— begin Source data —

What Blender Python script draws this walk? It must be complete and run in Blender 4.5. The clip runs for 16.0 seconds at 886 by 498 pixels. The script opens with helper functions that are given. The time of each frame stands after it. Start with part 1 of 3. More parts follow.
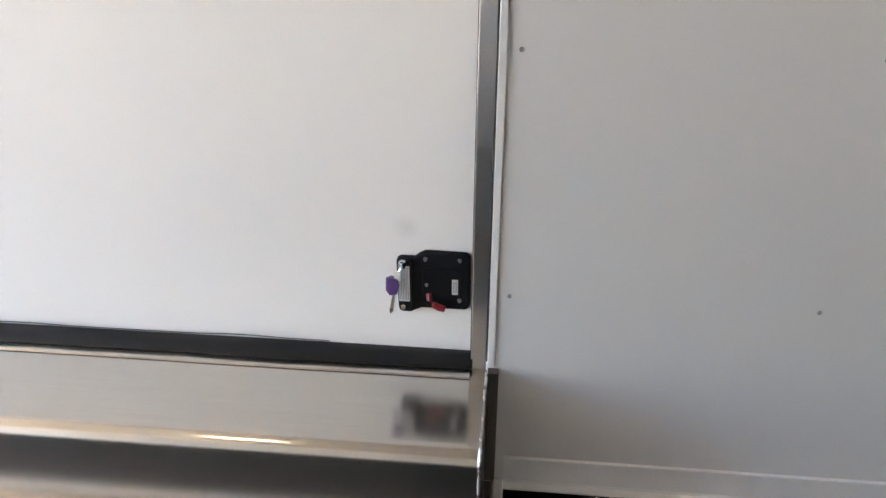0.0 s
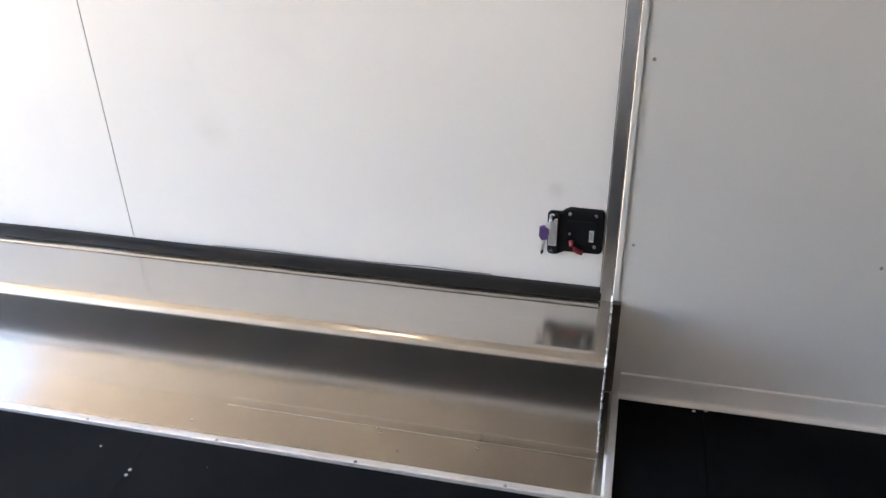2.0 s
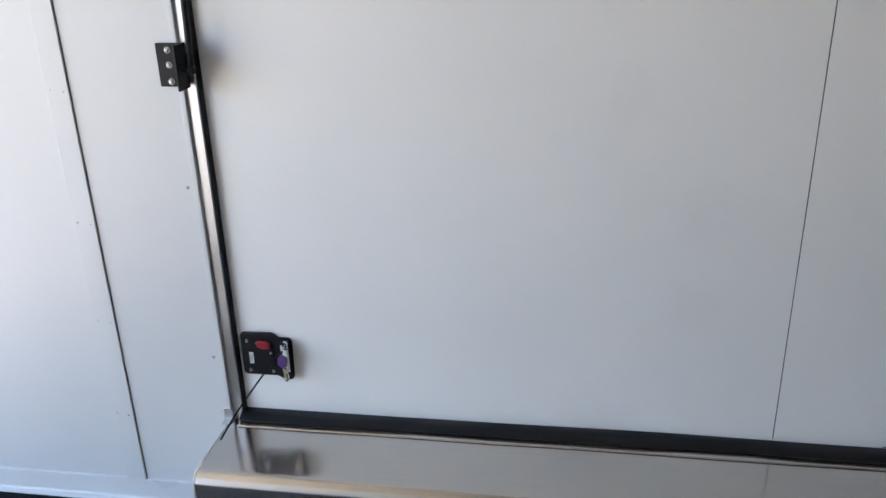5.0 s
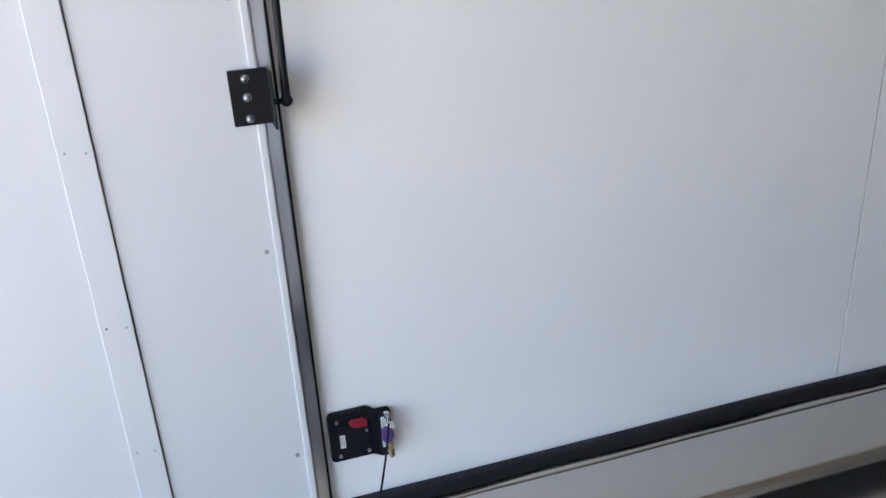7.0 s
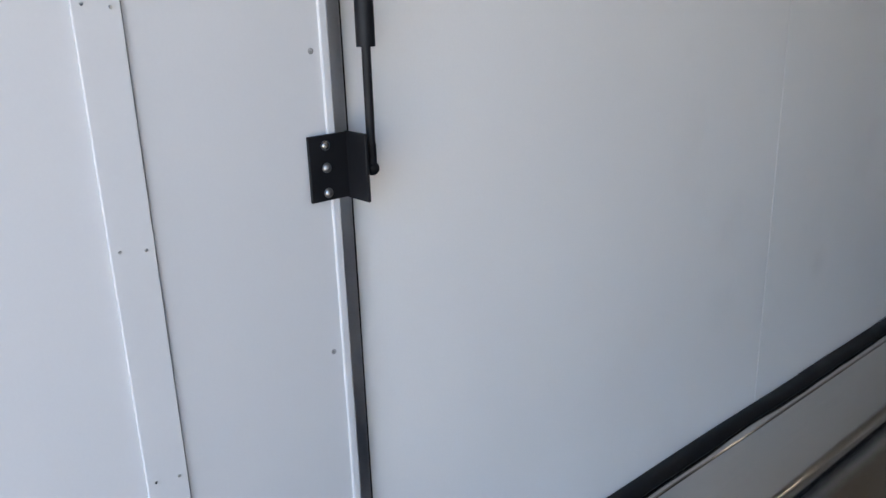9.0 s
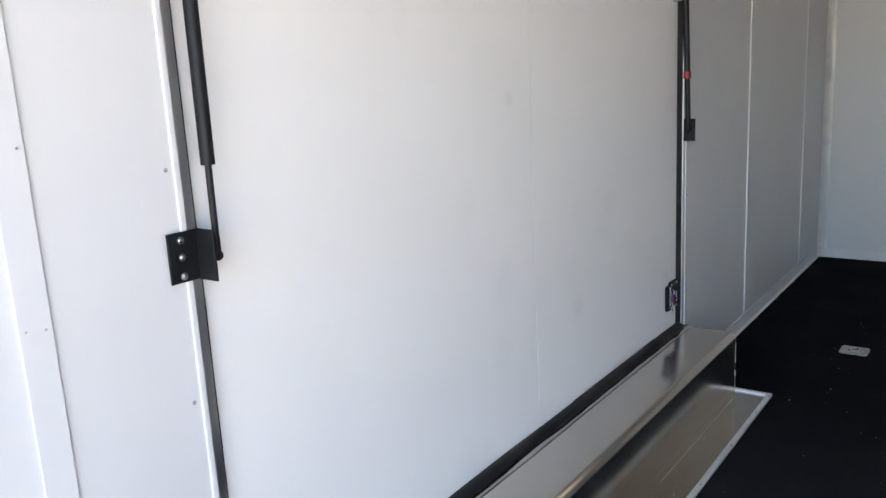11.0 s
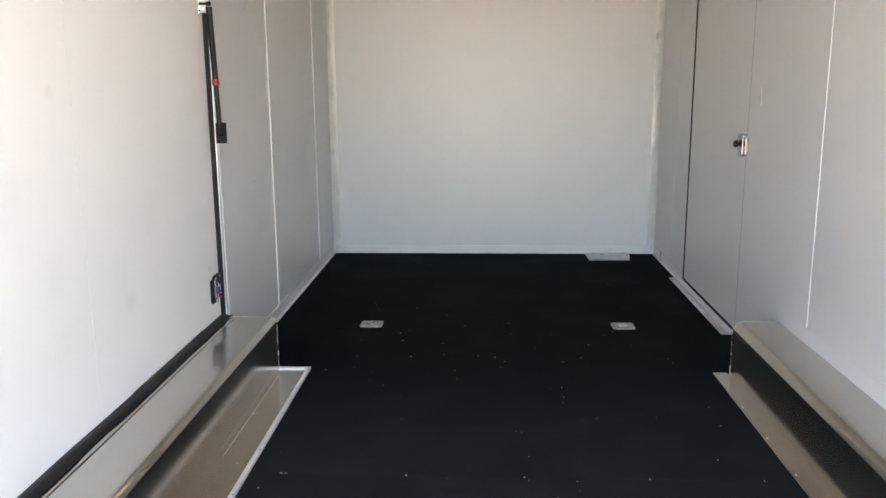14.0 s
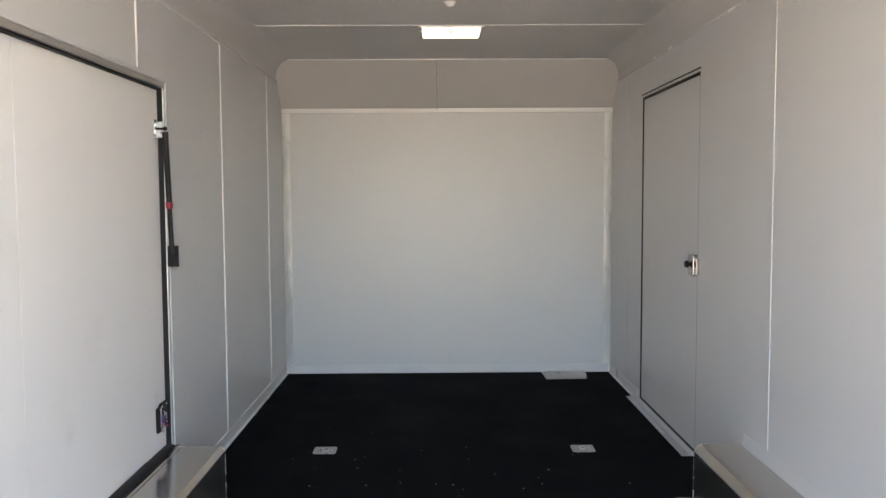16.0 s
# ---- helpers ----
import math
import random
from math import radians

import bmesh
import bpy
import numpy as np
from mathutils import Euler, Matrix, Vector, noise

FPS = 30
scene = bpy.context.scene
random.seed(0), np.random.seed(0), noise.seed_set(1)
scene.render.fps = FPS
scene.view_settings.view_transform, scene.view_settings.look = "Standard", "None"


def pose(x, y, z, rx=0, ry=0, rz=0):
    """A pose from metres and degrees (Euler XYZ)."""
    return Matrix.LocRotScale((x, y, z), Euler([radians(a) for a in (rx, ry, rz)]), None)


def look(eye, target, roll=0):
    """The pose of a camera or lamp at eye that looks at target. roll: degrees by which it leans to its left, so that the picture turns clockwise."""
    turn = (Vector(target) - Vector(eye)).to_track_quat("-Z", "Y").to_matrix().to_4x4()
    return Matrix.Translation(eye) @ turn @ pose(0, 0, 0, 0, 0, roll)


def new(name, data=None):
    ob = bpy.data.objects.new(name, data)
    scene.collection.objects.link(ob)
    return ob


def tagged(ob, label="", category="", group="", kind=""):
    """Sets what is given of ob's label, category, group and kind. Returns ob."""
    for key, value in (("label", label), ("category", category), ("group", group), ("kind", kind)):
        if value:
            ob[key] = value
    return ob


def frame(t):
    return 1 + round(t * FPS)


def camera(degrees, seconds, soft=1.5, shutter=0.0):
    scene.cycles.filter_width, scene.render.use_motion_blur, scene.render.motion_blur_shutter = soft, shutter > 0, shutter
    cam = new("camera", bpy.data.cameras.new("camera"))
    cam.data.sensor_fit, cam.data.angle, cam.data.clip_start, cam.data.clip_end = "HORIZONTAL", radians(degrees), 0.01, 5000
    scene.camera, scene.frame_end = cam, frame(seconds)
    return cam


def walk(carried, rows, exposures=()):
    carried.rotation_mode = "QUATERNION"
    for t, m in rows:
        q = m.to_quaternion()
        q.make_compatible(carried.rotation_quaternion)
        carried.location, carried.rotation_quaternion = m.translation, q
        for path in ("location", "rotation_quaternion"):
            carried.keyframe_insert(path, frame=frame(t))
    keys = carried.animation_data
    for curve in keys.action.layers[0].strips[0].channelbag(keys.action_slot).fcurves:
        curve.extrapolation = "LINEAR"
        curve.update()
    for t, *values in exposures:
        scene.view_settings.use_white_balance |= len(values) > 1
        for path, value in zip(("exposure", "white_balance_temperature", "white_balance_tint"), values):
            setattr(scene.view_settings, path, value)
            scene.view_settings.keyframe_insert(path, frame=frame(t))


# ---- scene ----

— end Source data —

- The request: Skipping the pictures, transcribe each line above exactly as it appears.

- Exercise output:
What Blender Python script draws this walk? It must be complete and run in Blender 4.5. The clip runs for 16.0 seconds at 886 by 498 pixels. The script opens with helper functions that are given. The time of each frame stands after it. Start with part 1 of 3. More parts follow.
0.0 s
2.0 s
5.0 s
7.0 s
9.0 s
11.0 s
14.0 s
16.0 s
# ---- helpers ----
import math
import random
from math import radians

import bmesh
import bpy
import numpy as np
from mathutils import Euler, Matrix, Vector, noise

FPS = 30
scene = bpy.context.scene
random.seed(0), np.random.seed(0), noise.seed_set(1)
scene.render.fps = FPS
scene.view_settings.view_transform, scene.view_settings.look = "Standard", "None"


def pose(x, y, z, rx=0, ry=0, rz=0):
    """A pose from metres and degrees (Euler XYZ)."""
    return Matrix.LocRotScale((x, y, z), Euler([radians(a) for a in (rx, ry, rz)]), None)


def look(eye, target, roll=0):
    """The pose of a camera or lamp at eye that looks at target. roll: degrees by which it leans to its left, so that the picture turns clockwise."""
    turn = (Vector(target) - Vector(eye)).to_track_quat("-Z", "Y").to_matrix().to_4x4()
    return Matrix.Translation(eye) @ turn @ pose(0, 0, 0, 0, 0, roll)


def new(name, data=None):
    ob = bpy.data.objects.new(name, data)
    scene.collection.objects.link(ob)
    return ob


def tagged(ob, label="", category="", group="", kind=""):
    """Sets what is given of ob's label, category, group and kind. Returns ob."""
    for key, value in (("label", label), ("category", category), ("group", group), ("kind", kind)):
        if value:
            ob[key] = value
    return ob


def frame(t):
    return 1 + round(t * FPS)


def camera(degrees, seconds, soft=1.5, shutter=0.0):
    scene.cycles.filter_width, scene.render.use_motion_blur, scene.render.motion_blur_shutter = soft, shutter > 0, shutter
    cam = new("camera", bpy.data.cameras.new("camera"))
    cam.data.sensor_fit, cam.data.angle, cam.data.clip_start, cam.data.clip_end = "HORIZONTAL", radians(degrees), 0.01, 5000
    scene.camera, scene.frame_end = cam, frame(seconds)
    return cam


def walk(carried, rows, exposures=()):
    carried.rotation_mode = "QUATERNION"
    for t, m in rows:
        q = m.to_quaternion()
        q.make_compatible(carried.rotation_quaternion)
        carried.location, carried.rotation_quaternion = m.translation, q
        for path in ("location", "rotation_quaternion"):
            carried.keyframe_insert(path, frame=frame(t))
    keys = carried.animation_data
    for curve in keys.action.layers[0].strips[0].channelbag(keys.action_slot).fcurves:
        curve.extrapolation = "LINEAR"
        curve.update()
    for t, *values in exposures:
        scene.view_settings.use_white_balance |= len(values) > 1
        for path, value in zip(("exposure", "white_balance_temperature", "white_balance_tint"), values):
            setattr(scene.view_settings, path, value)
            scene.view_settings.keyframe_insert(path, frame=frame(t))


# ---- scene ----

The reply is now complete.